In 1975, Australian Anthony Sullivan, legally married to American Richard Adams by a rogue Colorado clerk, applied for U.S. citizenship with his newly minted marriage licenses in hand.
What he got instead was a letter denying him that right.
"You have failed to establish that a bona fide marital relationship can exist between two faggots," the Department of Justice INS director wrote, denying Sullivan's request.
While certainly not the first or the last time homophobia would be used in a government action in America, it solidified my understanding of how I, as a gay man, was viewed by my country when I learned about the exchange.
But Monday’s U.S. Supreme Court decision will help change that — while obstacles still exist, Justice Neil Gorsuch’s straightforward interpretation of Title VII claims by three fired LGBTQ employees has helped put a stake in the heart of one of this country’s oldest pastimes: legal discrimination against queer folks.
I learned about Sullivan and Adams when I was the editor of a small, LGBTQ publication here in Richmond, Virginia. I was fresh out of journalism school and, in the wake of the 2008 crisis, media jobs were still in short supply. So in the fall of 2012, I took a break from my pizza delivery shift to meet with the editor of a local alt-monthly who told me they were buying the well-known, albeit more as a bulletin board than a news source, publication GayRVA (a colloquial acronym for Richmond).

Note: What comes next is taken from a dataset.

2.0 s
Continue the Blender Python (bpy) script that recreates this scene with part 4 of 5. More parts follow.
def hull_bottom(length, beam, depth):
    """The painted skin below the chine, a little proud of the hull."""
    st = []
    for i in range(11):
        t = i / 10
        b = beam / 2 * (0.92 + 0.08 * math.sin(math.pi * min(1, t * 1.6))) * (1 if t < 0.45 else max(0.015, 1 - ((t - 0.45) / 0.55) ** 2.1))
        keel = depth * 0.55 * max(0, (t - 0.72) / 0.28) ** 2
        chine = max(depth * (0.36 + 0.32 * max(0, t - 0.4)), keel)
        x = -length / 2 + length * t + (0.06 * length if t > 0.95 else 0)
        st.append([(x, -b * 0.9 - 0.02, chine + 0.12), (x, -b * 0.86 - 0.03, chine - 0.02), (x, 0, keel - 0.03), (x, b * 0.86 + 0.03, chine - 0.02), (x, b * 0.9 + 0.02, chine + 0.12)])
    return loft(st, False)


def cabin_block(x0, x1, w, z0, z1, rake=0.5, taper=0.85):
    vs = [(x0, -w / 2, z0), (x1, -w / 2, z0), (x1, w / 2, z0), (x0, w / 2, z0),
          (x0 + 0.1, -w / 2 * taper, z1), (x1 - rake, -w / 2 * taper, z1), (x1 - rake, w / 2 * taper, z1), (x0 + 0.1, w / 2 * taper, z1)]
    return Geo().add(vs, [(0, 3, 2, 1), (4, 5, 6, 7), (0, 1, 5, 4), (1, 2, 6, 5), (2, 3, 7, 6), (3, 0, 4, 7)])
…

I am a gay man, and I’d never really hidden it, and while I jumped at the chance to use my training in the real world, I — and my parents — couldn’t help but wonder how it might impact the rest of my career. Would I forever be known as a gay journalist? Would “normal” publications hire me considering I worked for a gay publication? Would I not be hired because a future employer just didn’t like gays?
I accepted the job and it changed my life forever — and for the better.
George W. Bush and his evangelical allies put the work in to make sure being gay was nearly impossible in most states. Existing law allowed you to fire, not hire, deny housing or services to someone for being gay, bi, lesbian or transgender. Virginia’s ban on same-sex marriage had passed with over 60% of the vote less than a decade earlier. And attempts to change these laws were laughed at or seen as stones around a campaign’s neck.
And I was now the face of a publication hoping to change all that.
Luckily President Barack Obama, who’d just won re-election, was an ally, though slowly at first. It was actually then-Vice President and current Democratic presidential hopeful Joe Biden who first offered his support for sexual minorities.
“I am absolutely comfortable with the fact that men marrying men, women marrying women and heterosexual men and women marrying one another are entitled to the same exact rights, all the civil rights, all the civil liberties,” he told NBC’s “Meet the Press” in 2012.
Only a few years earlier, Josh Block got his gig as senior staff attorney at the ACLU’s LGBT and HIV Project.
While Block was obviously making impacts on these issues nationally, I had more than a few opportunities to cross paths with him long before his team would be a part of Monday’s Supreme Court ruling, changing the lives of LGBTQ Americans forever.
“From the very beginning, people filed cases saying being fired for being gay or transgender violated Title VII,” Block told me in a phone interview Monday afternoon. He said the same argument that made up Justice Neil Gorsuch’s opinion, that LGBTQ people are protected under the “sex” class of the Federal Civil Rights law.